§ Task goal
Leave out the images; return the rest of the data exactly.

—————

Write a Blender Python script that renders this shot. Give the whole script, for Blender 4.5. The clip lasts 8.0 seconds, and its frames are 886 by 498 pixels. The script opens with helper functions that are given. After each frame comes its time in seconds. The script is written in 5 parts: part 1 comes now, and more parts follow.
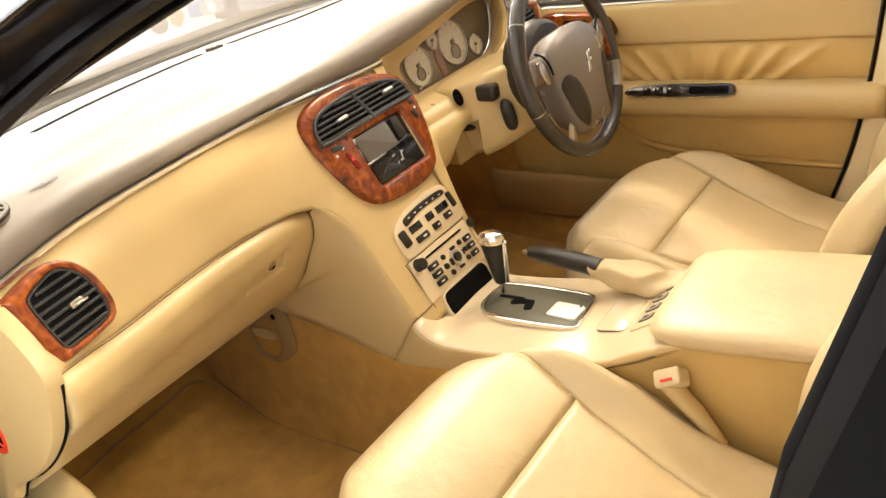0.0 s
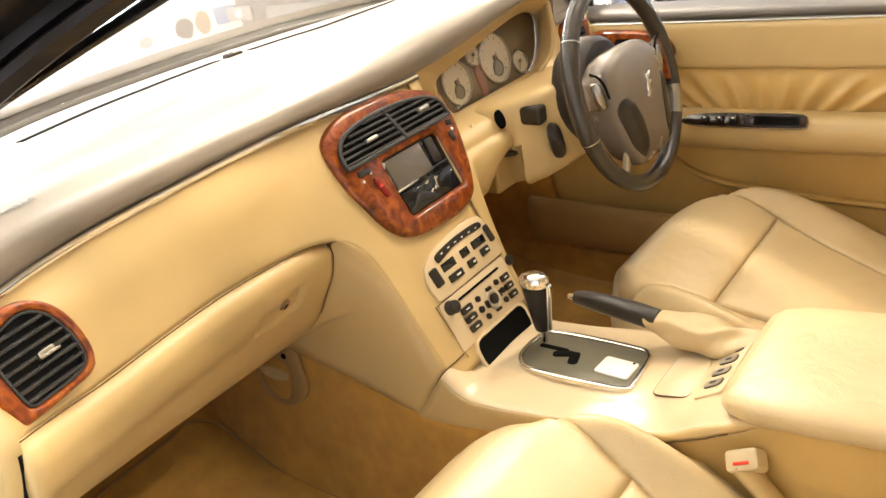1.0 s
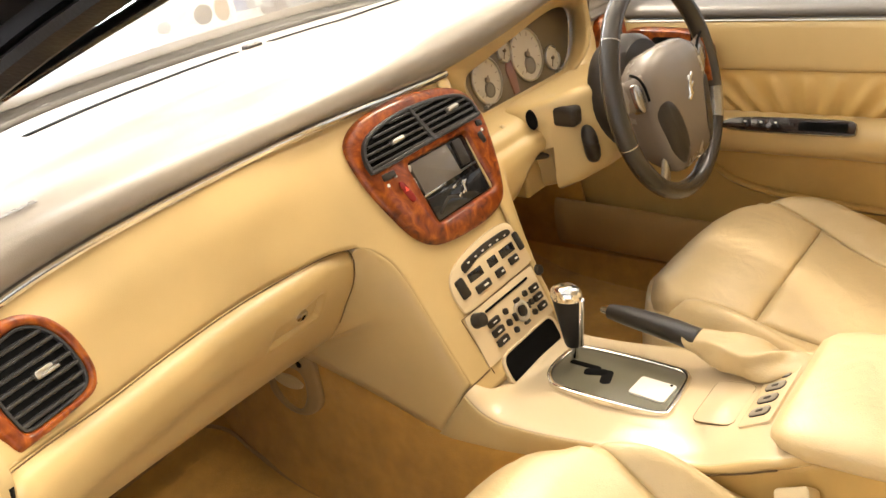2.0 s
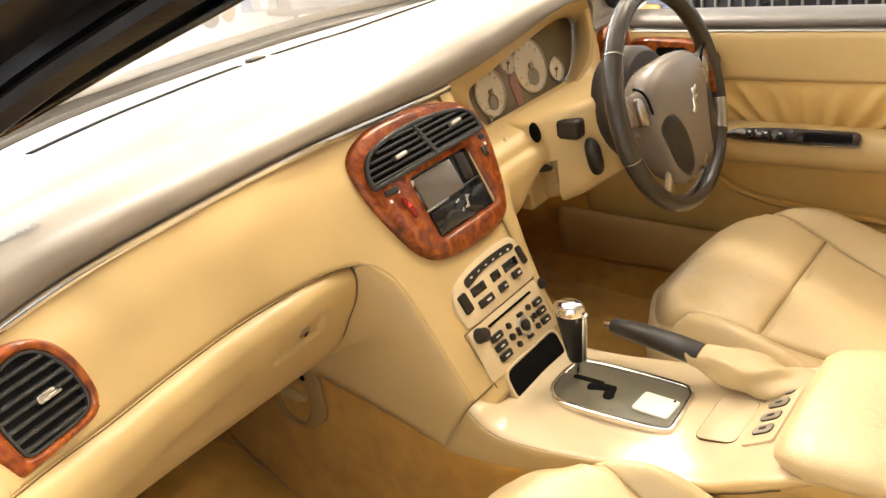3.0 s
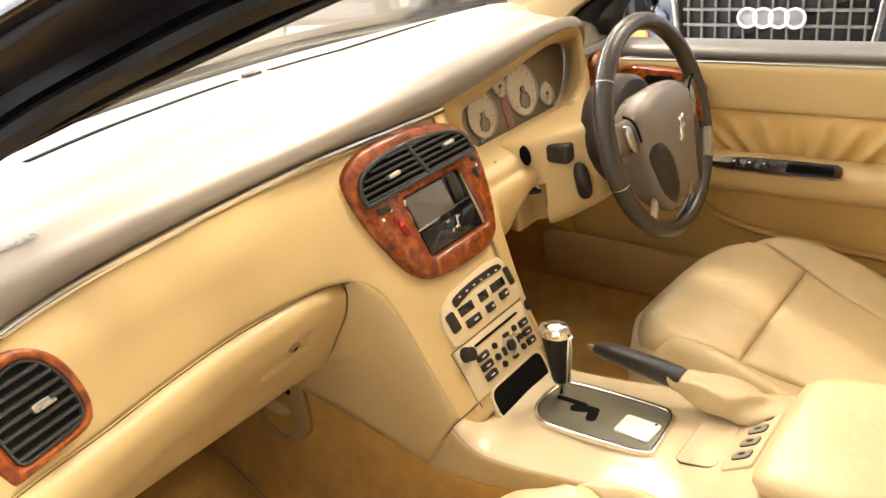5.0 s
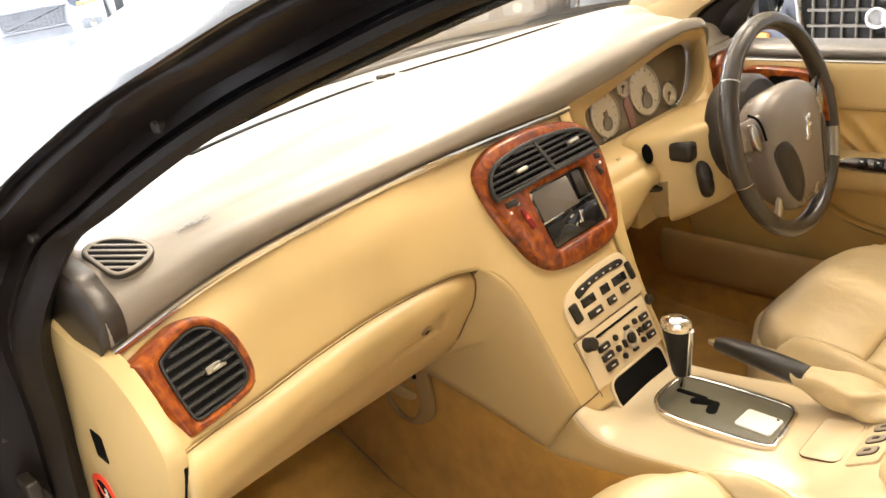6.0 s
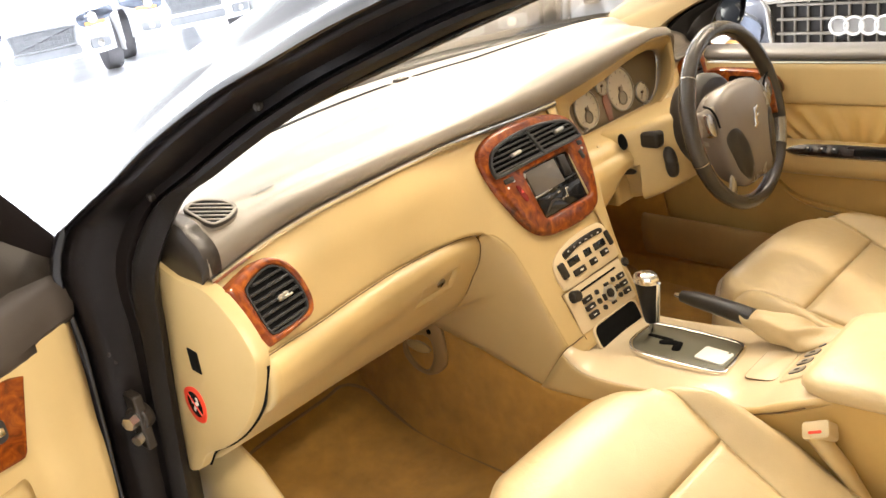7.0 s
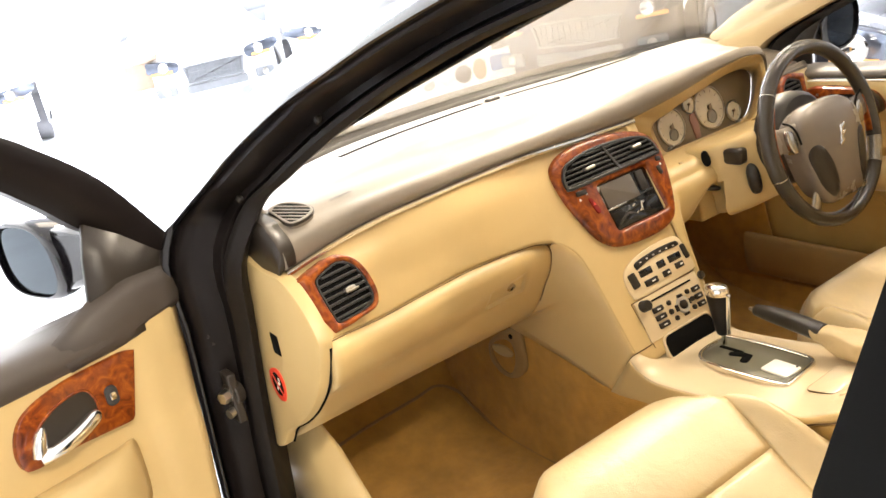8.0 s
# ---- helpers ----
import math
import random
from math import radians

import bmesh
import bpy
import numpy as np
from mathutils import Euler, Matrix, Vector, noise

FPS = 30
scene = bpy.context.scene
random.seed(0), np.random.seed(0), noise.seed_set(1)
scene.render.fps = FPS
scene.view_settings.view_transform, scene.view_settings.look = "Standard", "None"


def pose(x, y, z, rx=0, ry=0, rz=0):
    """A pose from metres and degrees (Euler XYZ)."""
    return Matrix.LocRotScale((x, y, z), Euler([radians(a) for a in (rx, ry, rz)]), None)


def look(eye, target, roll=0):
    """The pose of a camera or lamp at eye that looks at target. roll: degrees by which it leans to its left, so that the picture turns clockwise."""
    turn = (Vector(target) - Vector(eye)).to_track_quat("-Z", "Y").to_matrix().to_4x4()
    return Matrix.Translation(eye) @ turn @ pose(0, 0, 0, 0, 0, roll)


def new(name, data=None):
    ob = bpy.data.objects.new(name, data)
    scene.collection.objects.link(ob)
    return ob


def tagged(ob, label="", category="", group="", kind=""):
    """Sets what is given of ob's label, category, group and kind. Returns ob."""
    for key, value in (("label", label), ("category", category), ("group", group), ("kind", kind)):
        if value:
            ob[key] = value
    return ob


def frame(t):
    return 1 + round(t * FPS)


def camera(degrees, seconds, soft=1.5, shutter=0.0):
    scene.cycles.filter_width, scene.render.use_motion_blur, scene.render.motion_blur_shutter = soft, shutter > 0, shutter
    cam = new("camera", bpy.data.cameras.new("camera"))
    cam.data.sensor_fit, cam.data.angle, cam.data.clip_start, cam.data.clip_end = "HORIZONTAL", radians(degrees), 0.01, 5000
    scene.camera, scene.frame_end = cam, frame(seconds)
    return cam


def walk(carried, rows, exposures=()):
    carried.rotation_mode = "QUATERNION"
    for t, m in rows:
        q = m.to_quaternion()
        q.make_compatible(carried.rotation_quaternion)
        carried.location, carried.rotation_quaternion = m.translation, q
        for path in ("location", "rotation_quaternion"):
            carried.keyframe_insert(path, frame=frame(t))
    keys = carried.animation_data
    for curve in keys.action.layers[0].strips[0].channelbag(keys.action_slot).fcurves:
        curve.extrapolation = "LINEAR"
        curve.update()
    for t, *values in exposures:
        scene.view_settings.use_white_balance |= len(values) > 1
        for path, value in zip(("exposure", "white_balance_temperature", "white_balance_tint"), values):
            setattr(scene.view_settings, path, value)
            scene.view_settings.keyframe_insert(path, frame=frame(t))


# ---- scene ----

—————

§ Output of the exercise
Write a Blender Python script that renders this shot. Give the whole script, for Blender 4.5. The clip lasts 8.0 seconds, and its frames are 886 by 498 pixels. The script opens with helper functions that are given. After each frame comes its time in seconds. The script is written in 5 parts: part 1 comes now, and more parts follow.
0.0 s
1.0 s
2.0 s
3.0 s
5.0 s
6.0 s
7.0 s
8.0 s
# ---- helpers ----
import math
import random
from math import radians

import bmesh
import bpy
import numpy as np
from mathutils import Euler, Matrix, Vector, noise

FPS = 30
scene = bpy.context.scene
random.seed(0), np.random.seed(0), noise.seed_set(1)
scene.render.fps = FPS
scene.view_settings.view_transform, scene.view_settings.look = "Standard", "None"


def pose(x, y, z, rx=0, ry=0, rz=0):
    """A pose from metres and degrees (Euler XYZ)."""
    return Matrix.LocRotScale((x, y, z), Euler([radians(a) for a in (rx, ry, rz)]), None)


def look(eye, target, roll=0):
    """The pose of a camera or lamp at eye that looks at target. roll: degrees by which it leans to its left, so that the picture turns clockwise."""
    turn = (Vector(target) - Vector(eye)).to_track_quat("-Z", "Y").to_matrix().to_4x4()
    return Matrix.Translation(eye) @ turn @ pose(0, 0, 0, 0, 0, roll)


def new(name, data=None):
    ob = bpy.data.objects.new(name, data)
    scene.collection.objects.link(ob)
    return ob


def tagged(ob, label="", category="", group="", kind=""):
    """Sets what is given of ob's label, category, group and kind. Returns ob."""
    for key, value in (("label", label), ("category", category), ("group", group), ("kind", kind)):
        if value:
            ob[key] = value
    return ob


def frame(t):
    return 1 + round(t * FPS)


def camera(degrees, seconds, soft=1.5, shutter=0.0):
    scene.cycles.filter_width, scene.render.use_motion_blur, scene.render.motion_blur_shutter = soft, shutter > 0, shutter
    cam = new("camera", bpy.data.cameras.new("camera"))
    cam.data.sensor_fit, cam.data.angle, cam.data.clip_start, cam.data.clip_end = "HORIZONTAL", radians(degrees), 0.01, 5000
    scene.camera, scene.frame_end = cam, frame(seconds)
    return cam


def walk(carried, rows, exposures=()):
    carried.rotation_mode = "QUATERNION"
    for t, m in rows:
        q = m.to_quaternion()
        q.make_compatible(carried.rotation_quaternion)
        carried.location, carried.rotation_quaternion = m.translation, q
        for path in ("location", "rotation_quaternion"):
            carried.keyframe_insert(path, frame=frame(t))
    keys = carried.animation_data
    for curve in keys.action.layers[0].strips[0].channelbag(keys.action_slot).fcurves:
        curve.extrapolation = "LINEAR"
        curve.update()
    for t, *values in exposures:
        scene.view_settings.use_white_balance |= len(values) > 1
        for path, value in zip(("exposure", "white_balance_temperature", "white_balance_tint"), values):
            setattr(scene.view_settings, path, value)
            scene.view_settings.keyframe_insert(path, frame=frame(t))


# ---- scene ----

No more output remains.